In (continued) Search of Wagner: Criticism and the Limits of Legitimate Interpretation
Event: Conference
Location: NEC conference hall
31 October 2024, 17.00-19.00
Patrick ZUK, Musicologist and Director (Arts and Humanities) of the Institute for Advanced Study at the University of Durham
Short abstract:
Notwithstanding his exceptional importance in the history of nineteenth-century music and his far-reaching influence on cultural life, the German composer Richard Wagner (1813-1883) remains a controversial figure, even if his music dramas based on Germanic mythology and mediaeval historical subjects occupy an immovable place in the operatic repertory. The acrimonious debates about the value of his creative achievement show no sign of abating: indeed, it is difficult to think of another artist whose oeuvre continues to attract such intense moral opprobrium and markedly hostile critical responses. In addition to long-standing allegations that Wagner’s work gives covert expression to antisemitism, recent commentators have claimed to discern in it a wider range of objectionable outlooks, including racism and misogyny. This turbulent reception history raises issues which have assumed heightened relevance in the contemporary critical climate, given the growing tendency to appraise artworks predominantly in light of social justice concerns.
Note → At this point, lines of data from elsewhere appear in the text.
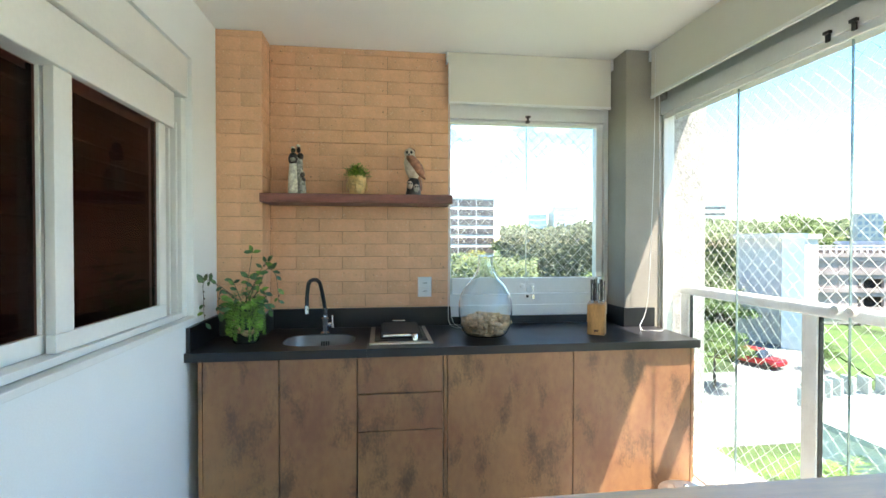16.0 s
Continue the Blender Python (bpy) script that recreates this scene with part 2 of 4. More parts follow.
def tube(bm, pts, r, seg=10, cap=True, flat=1.0):
    """Sweep a round (or flattened) section along points; r may be a list."""
    pts = [Vector(p) for p in pts]
    rs = r if isinstance(r, (list, tuple)) else [r] * len(pts)
    rings, up = [], None
    for i, p in enumerate(pts):
        d = (pts[min(i + 1, len(pts) - 1)] - pts[max(i - 1, 0)]).normalized()
        if up is None:
            up = Vector((0, 0, 1)) if abs(d.z) < 0.9 else Vector((1, 0, 0))
        s = d.cross(up).normalized()
        up = s.cross(d).normalized()
        rings.append([bm.verts.new(p + rs[i] * (math.cos(2 * math.pi * k / seg) * s + flat * math.sin(2 * math.pi * k / seg) * up)) for k in range(seg)])
    for a, b in zip(rings, rings[1:]):
        for k in range(seg):
            bm.faces.new((a[k], a[(k + 1) % seg], b[(k + 1) % seg], b[k]))
    if cap:
        bm.faces.new(rings[0][::-1])
        bm.faces.new(rings[-1])
    return bm


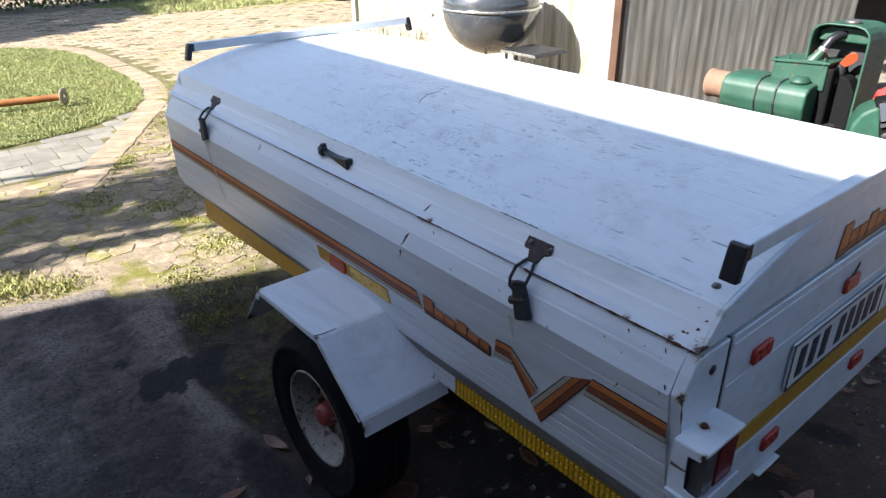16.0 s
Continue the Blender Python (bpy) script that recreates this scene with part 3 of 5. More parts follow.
part("axle", bm_tube([(-0.66, 0.95, 0.272), (0.66, 0.95, 0.272)], 0.025, 12), "dark_iron", trailer)
for sx in (-1, 1):
    part("leaf_spring", bm_box((sx * 0.45, 0.95, 0.33), (0.05, 0.7, 0.02), 0.003), "dark_iron", trailer)

# Lid with shallow pressed ribs
knots = [(-0.523, 0.977), (-0.487, 0.985), (-0.44, 0.999), (-0.38, 1.015), (-0.317, 1.029), (-0.25, 1.04), (-0.12, 1.048), (0, 1.05)]
kx, kz = [p[0] for p in knots], [p[1] for p in knots]
arch = [knots[0]]
for gx in np.arange(-0.455, -0.02, 0.0605):
    for d, dz in ((-0.006, 0), (-0.002, -0.0007), (0.002, -0.0007), (0.006, 0)):
        arch.append((float(gx + d), float(np.interp(gx + d, kx, kz)) + dz * 0.6))
arch.append(knots[-1])
lid_line = [(-W, SEAM), (-0.5465, 0.946), (-0.542, 0.949)] + arch + [(-x, z) for x, z in reversed(arch[1:-1])] + [(0.519, 0.984), (0.542, 0.949), (0.5465, 0.946), (W, SEAM)]
cover = bm_prism(lid_line, "y", 0.004, 2.18)
for v in cover.verts:
    if v.co.y > 1 and v.co.z > 0.96:  # the lid rises a little to the front
        v.co.z += 0.014
lid = part("lid", cover, "lid_white", trailer, "white arched lid with scuffed grimy paint")
rear_edge = [(-W, SEAM)] + knots + [(-x, z) for x, z in reversed(knots[1:-1])] + [(0.519, 0.984), (W, SEAM)]
part("lid_end_panel", bm_prism(rear_edge, "y", -0.004, 0.004, 0.0015, 1), "white", lid)
for sx in (-1, 1):
    part("lid_lip", bm_prism([(sx * 0.572, 0.9165), (sx * 0.5745, 0.9195), (sx * 0.562, 0.929), (sx * 0.556, 0.925)], "y", 0.0, 2.182), "white", lid)
    part("lid_seal", bm_prism([(sx * 0.548, 0.907), (sx * 0.564, 0.907), (sx * 0.564, 0.9185), (sx * 0.548, 0.9185)], "y", 0.006, 2.174), "black", lid, "black perished rubber seal")

def lid_z(x, y):
    return float(np.interp(x, kx, kz)) + 0.014 * y / 2.18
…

Paramount amongst these are the validity of the hermeneutic strategies that Wagner’s critics have employed, which often seem to rely on simplistic assumptions about the connections between an artist’s life and work, and the related problem of the limits of legitimate interpretation—in other words, how to establish the boundary between a responsible reading of an artwork and merely reading things into it that are insufficiently supported by evidence. I will elucidate these questions with particular reference to Wagner’s last music drama Parsifal (1882), perhaps the most contentious of his creations.